RTÉ’s Election Steering Group – a group of senior RTÉ editorial staff – has published details of the factors that guide the broadcaster’s overall approach to covering elections. Past court and regulatory decisions are taken into account, along with guidance issued by Coimisiún na Méan.

That document can be viewed here.

Who are the other candidates?

As well as the eight candidates participating in tonight’s debate, there are 15 others in the race for the five seats in Ireland South. They are Derek Blighe (Ireland First), Graham de Barra (Independent) Christopher Doyle (Independent), Susan Doyle (Social Democrats), Mary Fitzgibbon (Independent), Kathleen Funchion (Sinn Féin), Seán Kelly (Fine Gael), Ross Lahive (The Irish People), Michael Leahy (Irish Freedom Party), Una McGurk (Independent), Patrick Murphy (Aontú), Cynthia Ní Mhurchú (Fianna Fáil), Ciaran O’Riordan (Independent), Cian Prendiville (People Before Profit-Solidarity) and Eddie Punch (Independent Ireland).

What happened in Ireland South last time around in 2019?

Five years ago, there was 53.4% turnout for the election in Ireland South. Fine Gael’s Sean Kelly and Deirdre Clune were elected on the back of a 30.8% share of the of vote.

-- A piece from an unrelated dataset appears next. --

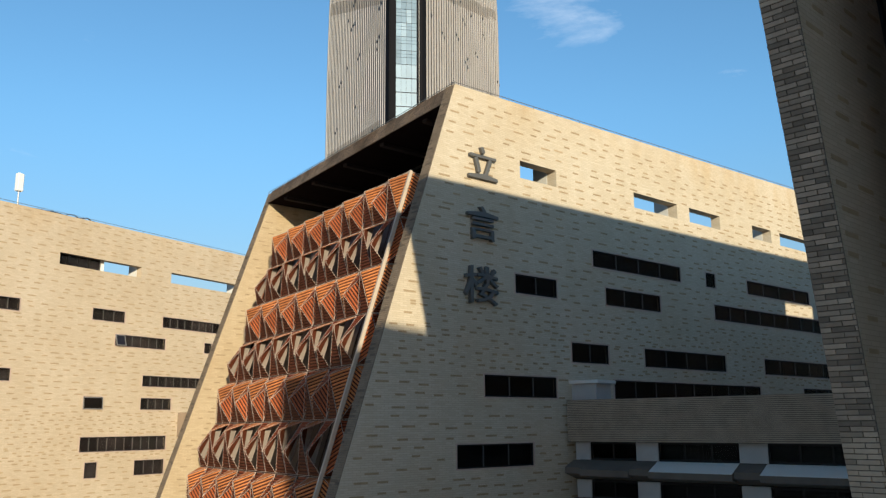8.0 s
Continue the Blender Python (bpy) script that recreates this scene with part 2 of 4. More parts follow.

Fianna Fáil got 21.3% of the vote, which was enough to elect Billy Kelleher. The Green party’s Grace O’Sullivan won a seat with 10% of the vote and an 11% share of the vote was enough to secure a seat for Independents 4 Change candidate Mick Wallace.

Sinn Féin’s Liadh Ní Riada lost her seat in 2019.

Who will chair the Prime Time debate?

Tonight’s Ireland South debate will be co-chaired by Miriam O’Callaghan and Fran McNulty.

The debate is on Prime Time at 9.35pm on RTÉ One television, the RTÉ News channel and the RTÉ Player. RTÉ.ie will also be running a live text and image tracker throughout the debate.